Apparently his prayers were answered; tickets to his performances are sold out weeks in advance.
“Now I’m invited to perform in Paris, London and several Arab countries,” he said.
Al-Gakh does not merely recite poems in his performances, he goes all out starting with the soft rhythm of the oud playing live in the background, the rustic decorations filling the stage and the light show.
“I did a lot of theater before I started performing, around 300 plays, so I understand theater very well,” he said.
Mohamed Saad, oud player, is the one who composes the unique music for each poem.
“People suggested that we use international music like love story for example as background music for my poems. But I wouldn’t go for it, I prefer the whole performance to be done live and every poem should have a unique piece of music playing in the background,” he said.
He won the Best Colloquial Poet prize in 2008 awarded by the Writers’ Union.
Al-Gakh was inspired by several renowned Egyptian vernacular poets, known for their powerful political poems including Mahmud Bayram El-Tunsi, Salah Jaheen, Abdel Rahman El-Abnudi and Ahmed Fouad Negm.
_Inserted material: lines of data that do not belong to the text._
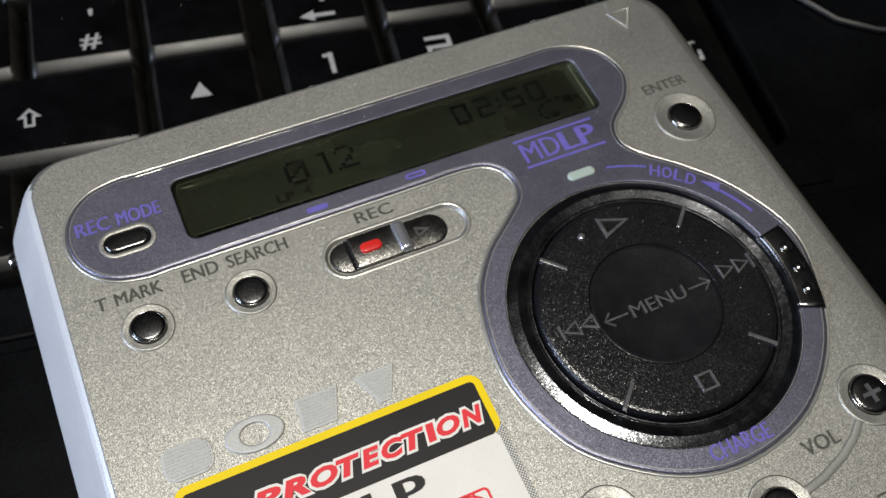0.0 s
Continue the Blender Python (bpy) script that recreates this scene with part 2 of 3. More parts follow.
def plate(loop, z0, z1, bevel=0.0, holes=(), hole_bevel=None, bm=None, steps=2):
    """A flat piece with an outline, holes and rounded upper edges."""
    bm = bm or bmesh.new()
    hb = bevel if hole_bevel is None else hole_bevel
    tops, bottoms = [], []
    for k, lp in enumerate([loop, *holes]):
        s = 1 if k == 0 else -1
        bv = bevel if k == 0 else hb
        low = ring_of(bm, lp, z0)
        bottoms.append(low)
        last = low
        if bv:
            for j in range(steps + 1):
                a = math.pi / 2 * j / steps
                cur = ring_of(bm, inset(lp, s * bv * (1 - math.cos(a))), z1 - bv * (1 - math.sin(a)))
                bridge(bm, last, cur)
                last = cur
        else:
            cur = ring_of(bm, lp, z1)
            bridge(bm, last, cur)
            last = cur
        tops.append(last)
    fill(bm, tops)
    fill(bm, bottoms)
    return bm


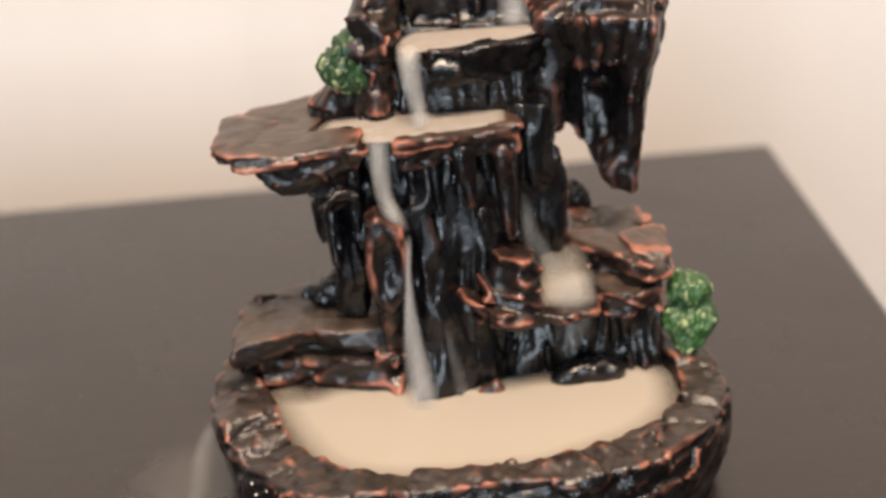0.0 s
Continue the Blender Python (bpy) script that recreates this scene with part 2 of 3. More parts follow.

However that didn’t stop Al-Gakh from adding romantic poems that to his mix, most prominently his poems to “Nana,” a former love interest.
As a son of Upper Egypt, Al-Gakh faced many obstacles during his career.
“For someone like me, from Upper Egypt, to be the head of the culture center in a renowned university like Ain Shams raised a lot of hostility and spite against me. I was always considered an outsider,” Al-Gakh said.
According to Al-Gakh, police officials have never harassed him for his outspoken criticism against the government and especially the police, in fact Al-Gakh said that a lot of police officials were his personal friends and sometimes even attend his performances.
“What does it mean when I’m walking minding my own business, and the police take me in on suspicion? What does it mean when I get arrested four years as a pre-trial detention, an arbitrary detention is more like it,” the poem says.
“Police in Egypt don’t mind peaceful opposition, they do mind vandalizing public property and that’s when they intervene,” Al-Gakh said.
“We weren’t raised to have the proper awareness on how to object and oppose something in the correct manner without getting angry or acting out, we end up hurting ourselves or others,” he said.
“They taught us with a stick, we were breast fed fear, they taught us at schools how to stand up in attention and fear the principle, we were prevented to speak, they taught us how to fear, but they forgot to teach us how to respect,” the poem says.
The poet has never participated in a demonstration, he prefers to express his frustration the way he knows best, poetry.
Al-Gakh addresses Egypt at the end of “Juha,” “All those who say they love you are hypocrites, when I said I loved you, I was a hypocrite,” he recites.
“Love is a state that can’t exist among people who fetch their dinner from garbage cans.”